(SET EXERCISE):
Leave the pictures out, and retype all of the material exactly as written.
____ DATA BLOCK
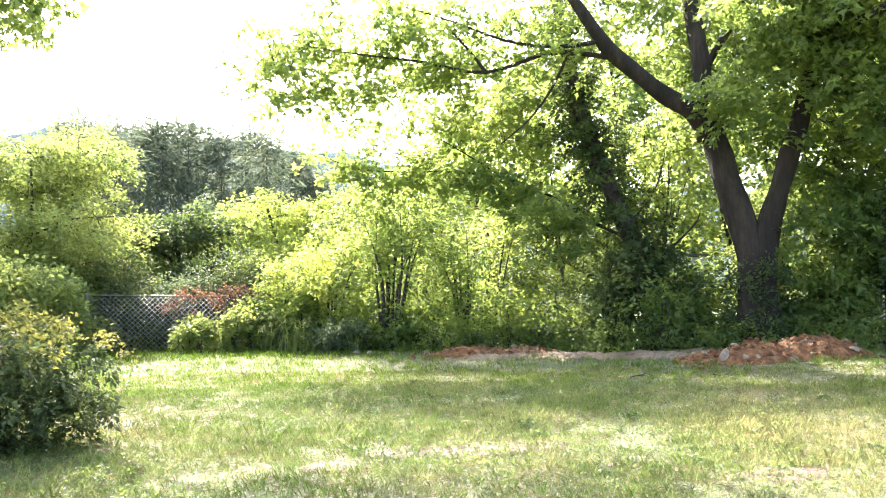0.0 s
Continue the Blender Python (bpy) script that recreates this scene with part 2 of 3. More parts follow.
def fast_mesh(name, verts, faces):
    """A mesh from arrays: verts n x 3, faces m x 3."""
    me = bpy.data.meshes.new(name)
    verts, faces = np.asarray(verts, dtype=np.float32), np.asarray(faces, dtype=np.int32)
    k = faces.shape[1]
    me.vertices.add(len(verts))
    me.vertices.foreach_set("co", verts.ravel())
    me.loops.add(faces.size)
    me.loops.foreach_set("vertex_index", faces.ravel())
    me.polygons.add(len(faces))
    me.polygons.foreach_set("loop_start", np.arange(0, faces.size, k, dtype=np.int32))
    me.update(calc_edges=True)
    return me


def smooth_line(pts, steps=5):
    pts = [Vector(p) for p in pts]
    if len(pts) < 3:
        return [pts[0].lerp(pts[-1], i / steps) for i in range(steps + 1)]
    out = []
    ext = [pts[0] * 2 - pts[1]] + pts + [pts[-1] * 2 - pts[-2]]
    for i in range(1, len(ext) - 2):
        a, b, c, d = ext[i - 1:i + 3]
        for s in range(steps):
            t = s / steps
            out.append(0.5 * ((2 * b) + (c - a) * t + (2 * a - 5 * b + 4 * c - d) * t * t + (3 * b - a - 3 * c + d) * t ** 3))
    out.append(pts[-1])
    return out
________
(IN RESPONSE):
0.0 s
Continue the Blender Python (bpy) script that recreates this scene with part 2 of 3. More parts follow.
def fast_mesh(name, verts, faces):
    """A mesh from arrays: verts n x 3, faces m x 3."""
    me = bpy.data.meshes.new(name)
    verts, faces = np.asarray(verts, dtype=np.float32), np.asarray(faces, dtype=np.int32)
    k = faces.shape[1]
    me.vertices.add(len(verts))
    me.vertices.foreach_set("co", verts.ravel())
    me.loops.add(faces.size)
    me.loops.foreach_set("vertex_index", faces.ravel())
    me.polygons.add(len(faces))
    me.polygons.foreach_set("loop_start", np.arange(0, faces.size, k, dtype=np.int32))
    me.update(calc_edges=True)
    return me


def smooth_line(pts, steps=5):
    pts = [Vector(p) for p in pts]
    if len(pts) < 3:
        return [pts[0].lerp(pts[-1], i / steps) for i in range(steps + 1)]
    out = []
    ext = [pts[0] * 2 - pts[1]] + pts + [pts[-1] * 2 - pts[-2]]
    for i in range(1, len(ext) - 2):
        a, b, c, d = ext[i - 1:i + 3]
        for s in range(steps):
            t = s / steps
            out.append(0.5 * ((2 * b) + (c - a) * t + (2 * a - 5 * b + 4 * c - d) * t * t + (3 * b - a - 3 * c + d) * t ** 3))
    out.append(pts[-1])
    return out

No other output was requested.